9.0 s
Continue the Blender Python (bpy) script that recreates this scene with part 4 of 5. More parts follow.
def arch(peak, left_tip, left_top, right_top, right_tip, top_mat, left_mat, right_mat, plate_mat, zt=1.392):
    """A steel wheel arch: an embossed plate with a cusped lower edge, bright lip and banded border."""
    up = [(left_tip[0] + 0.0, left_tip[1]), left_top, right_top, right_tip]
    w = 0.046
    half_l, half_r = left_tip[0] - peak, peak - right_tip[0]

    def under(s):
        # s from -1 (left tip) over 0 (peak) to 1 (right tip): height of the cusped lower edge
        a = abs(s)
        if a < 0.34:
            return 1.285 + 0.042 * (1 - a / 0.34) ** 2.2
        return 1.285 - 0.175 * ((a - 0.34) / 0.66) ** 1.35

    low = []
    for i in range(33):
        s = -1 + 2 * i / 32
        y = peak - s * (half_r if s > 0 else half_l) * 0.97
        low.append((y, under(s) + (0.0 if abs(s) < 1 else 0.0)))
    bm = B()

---

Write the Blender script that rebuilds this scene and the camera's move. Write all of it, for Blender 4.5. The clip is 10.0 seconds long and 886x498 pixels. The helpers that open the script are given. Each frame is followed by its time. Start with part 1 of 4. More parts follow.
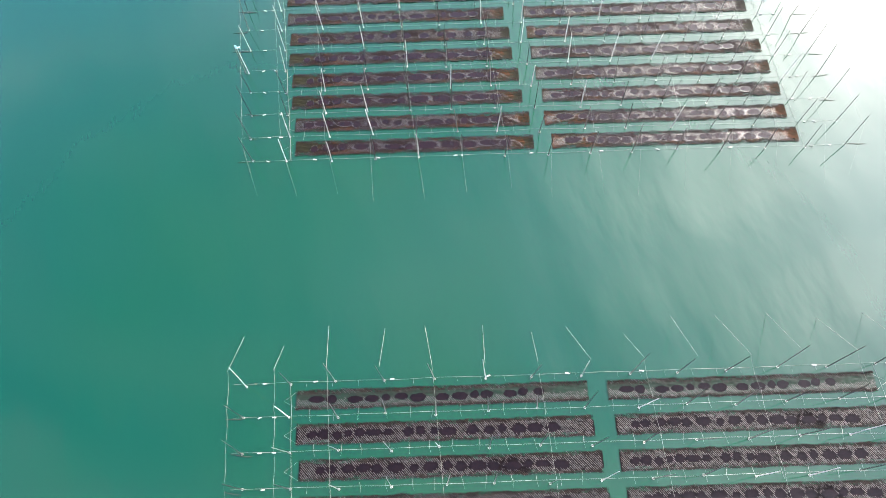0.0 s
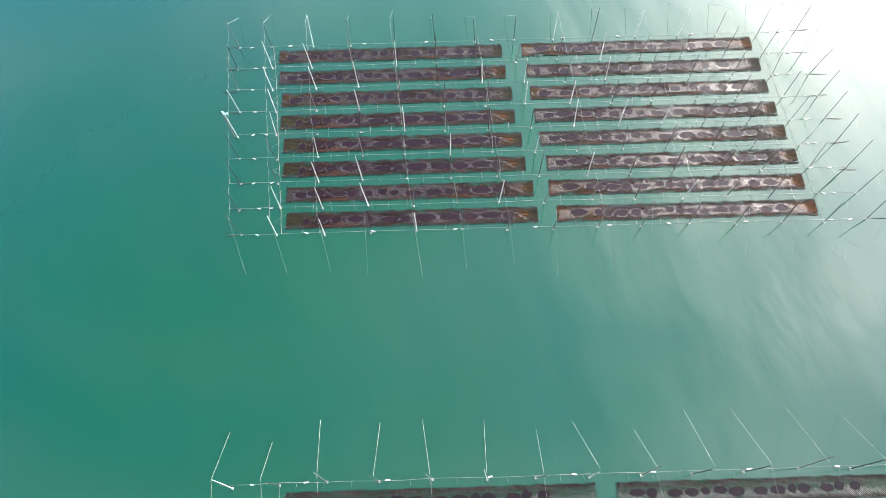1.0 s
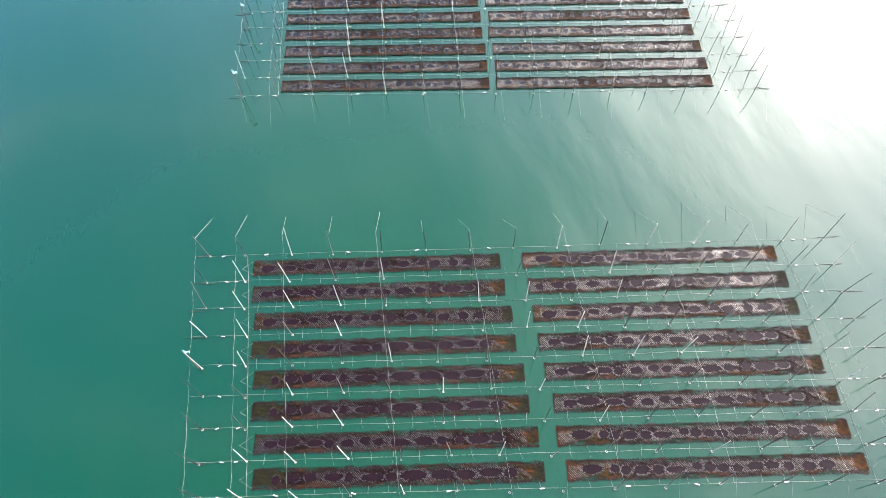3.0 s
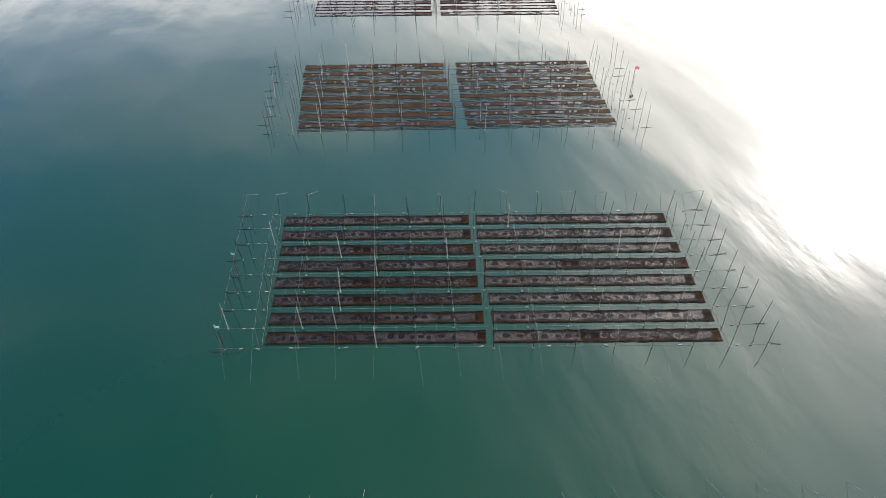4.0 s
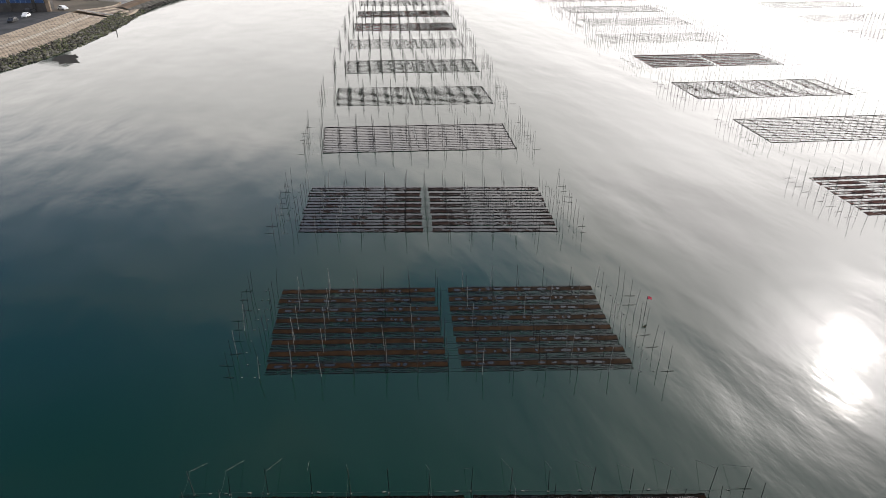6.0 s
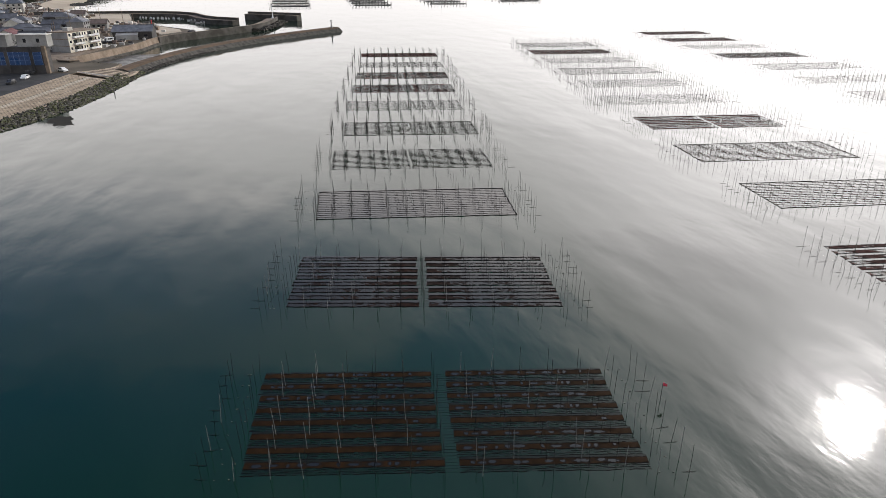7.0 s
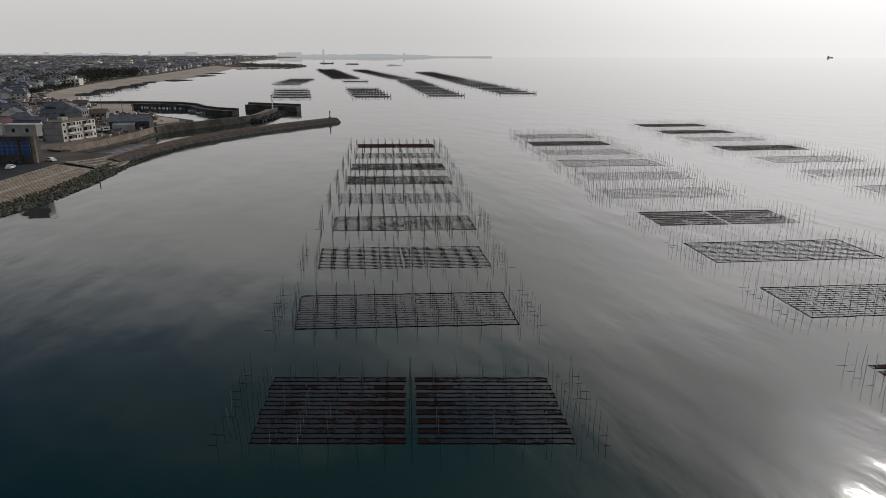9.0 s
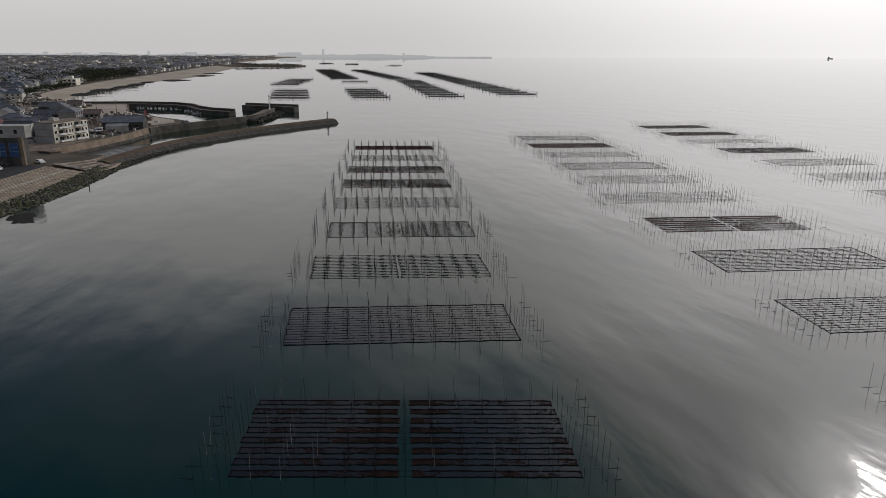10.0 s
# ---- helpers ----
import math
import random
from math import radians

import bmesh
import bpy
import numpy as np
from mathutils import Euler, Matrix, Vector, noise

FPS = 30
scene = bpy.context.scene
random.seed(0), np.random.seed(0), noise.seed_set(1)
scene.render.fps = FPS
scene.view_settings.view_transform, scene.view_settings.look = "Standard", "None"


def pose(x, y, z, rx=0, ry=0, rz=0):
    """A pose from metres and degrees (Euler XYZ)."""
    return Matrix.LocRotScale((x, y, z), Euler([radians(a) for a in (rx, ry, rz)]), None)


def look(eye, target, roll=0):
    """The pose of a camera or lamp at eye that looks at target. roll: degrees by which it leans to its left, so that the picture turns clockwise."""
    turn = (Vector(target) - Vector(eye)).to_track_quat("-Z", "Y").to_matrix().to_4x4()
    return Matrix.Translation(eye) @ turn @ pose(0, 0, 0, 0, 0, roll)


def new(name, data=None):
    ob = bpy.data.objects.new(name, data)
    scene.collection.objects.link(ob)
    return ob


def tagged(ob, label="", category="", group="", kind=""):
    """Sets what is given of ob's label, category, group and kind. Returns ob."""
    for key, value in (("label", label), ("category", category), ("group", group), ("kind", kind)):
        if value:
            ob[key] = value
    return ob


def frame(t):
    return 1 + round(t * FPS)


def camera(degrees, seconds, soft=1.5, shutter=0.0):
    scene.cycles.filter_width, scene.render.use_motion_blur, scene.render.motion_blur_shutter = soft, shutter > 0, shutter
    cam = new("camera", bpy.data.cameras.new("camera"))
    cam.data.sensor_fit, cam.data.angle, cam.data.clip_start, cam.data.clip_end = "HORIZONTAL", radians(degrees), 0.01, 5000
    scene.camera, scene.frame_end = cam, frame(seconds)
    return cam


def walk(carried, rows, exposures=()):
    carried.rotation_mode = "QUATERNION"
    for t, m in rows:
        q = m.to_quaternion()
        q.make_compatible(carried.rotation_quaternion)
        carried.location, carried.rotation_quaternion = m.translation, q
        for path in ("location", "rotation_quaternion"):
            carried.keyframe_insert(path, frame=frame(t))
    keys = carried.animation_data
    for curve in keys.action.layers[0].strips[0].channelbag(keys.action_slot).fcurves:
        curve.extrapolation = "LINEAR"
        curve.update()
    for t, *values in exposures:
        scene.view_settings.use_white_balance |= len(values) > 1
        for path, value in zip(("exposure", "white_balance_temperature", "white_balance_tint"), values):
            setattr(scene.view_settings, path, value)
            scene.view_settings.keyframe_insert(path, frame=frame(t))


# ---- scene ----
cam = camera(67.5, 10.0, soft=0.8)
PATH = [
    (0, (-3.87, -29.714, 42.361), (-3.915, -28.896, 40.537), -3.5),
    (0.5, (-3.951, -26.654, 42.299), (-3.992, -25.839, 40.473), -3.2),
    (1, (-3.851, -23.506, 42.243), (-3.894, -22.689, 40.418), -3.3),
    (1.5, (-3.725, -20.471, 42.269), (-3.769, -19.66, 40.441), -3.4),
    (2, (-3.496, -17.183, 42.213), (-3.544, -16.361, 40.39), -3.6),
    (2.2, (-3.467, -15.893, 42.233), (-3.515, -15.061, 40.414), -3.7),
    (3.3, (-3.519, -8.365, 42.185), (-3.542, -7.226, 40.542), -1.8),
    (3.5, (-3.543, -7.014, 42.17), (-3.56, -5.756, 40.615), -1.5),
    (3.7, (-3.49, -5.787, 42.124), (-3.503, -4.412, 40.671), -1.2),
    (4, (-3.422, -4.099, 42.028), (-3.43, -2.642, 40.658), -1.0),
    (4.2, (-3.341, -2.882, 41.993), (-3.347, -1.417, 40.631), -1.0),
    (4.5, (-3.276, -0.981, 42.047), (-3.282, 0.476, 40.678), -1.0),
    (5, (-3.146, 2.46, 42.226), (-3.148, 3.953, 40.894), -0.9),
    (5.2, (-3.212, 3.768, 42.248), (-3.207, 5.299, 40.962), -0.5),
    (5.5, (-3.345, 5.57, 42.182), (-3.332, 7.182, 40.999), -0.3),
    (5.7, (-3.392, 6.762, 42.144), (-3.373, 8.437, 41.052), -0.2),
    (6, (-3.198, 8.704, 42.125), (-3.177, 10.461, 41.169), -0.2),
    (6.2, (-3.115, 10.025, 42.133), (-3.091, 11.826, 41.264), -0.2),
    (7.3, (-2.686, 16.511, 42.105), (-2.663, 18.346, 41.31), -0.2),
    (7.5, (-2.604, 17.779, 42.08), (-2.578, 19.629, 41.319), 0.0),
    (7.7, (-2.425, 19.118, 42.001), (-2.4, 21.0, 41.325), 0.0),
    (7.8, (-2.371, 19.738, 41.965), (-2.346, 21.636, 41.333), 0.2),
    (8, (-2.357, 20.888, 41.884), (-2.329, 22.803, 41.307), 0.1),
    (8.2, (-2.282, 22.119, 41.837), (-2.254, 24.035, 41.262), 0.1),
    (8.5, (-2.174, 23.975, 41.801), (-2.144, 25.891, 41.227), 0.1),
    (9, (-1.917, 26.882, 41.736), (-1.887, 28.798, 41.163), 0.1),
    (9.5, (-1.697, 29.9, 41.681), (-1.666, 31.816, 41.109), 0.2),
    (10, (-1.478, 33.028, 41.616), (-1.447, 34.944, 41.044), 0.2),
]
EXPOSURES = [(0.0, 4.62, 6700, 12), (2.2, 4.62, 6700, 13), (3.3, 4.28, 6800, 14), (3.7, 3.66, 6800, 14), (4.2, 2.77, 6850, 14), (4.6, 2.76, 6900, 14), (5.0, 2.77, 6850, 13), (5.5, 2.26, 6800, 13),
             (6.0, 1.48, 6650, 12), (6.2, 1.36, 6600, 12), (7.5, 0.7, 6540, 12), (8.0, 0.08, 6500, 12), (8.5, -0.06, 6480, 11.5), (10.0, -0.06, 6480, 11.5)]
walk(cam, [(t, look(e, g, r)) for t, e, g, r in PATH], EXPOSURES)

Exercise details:
Transcribe, exactly and without additions, the lines of the records above, beginning with the line that contains "q.make_compatible(carried.rotation_quaternion)" and ending with the line that contains "keys = carried.animation_data", both included.

The output:
        q.make_compatible(carried.rotation_quaternion)
        carried.location, carried.rotation_quaternion = m.translation, q
        for path in ("location", "rotation_quaternion"):
            carried.keyframe_insert(path, frame=frame(t))
    keys = carried.animation_data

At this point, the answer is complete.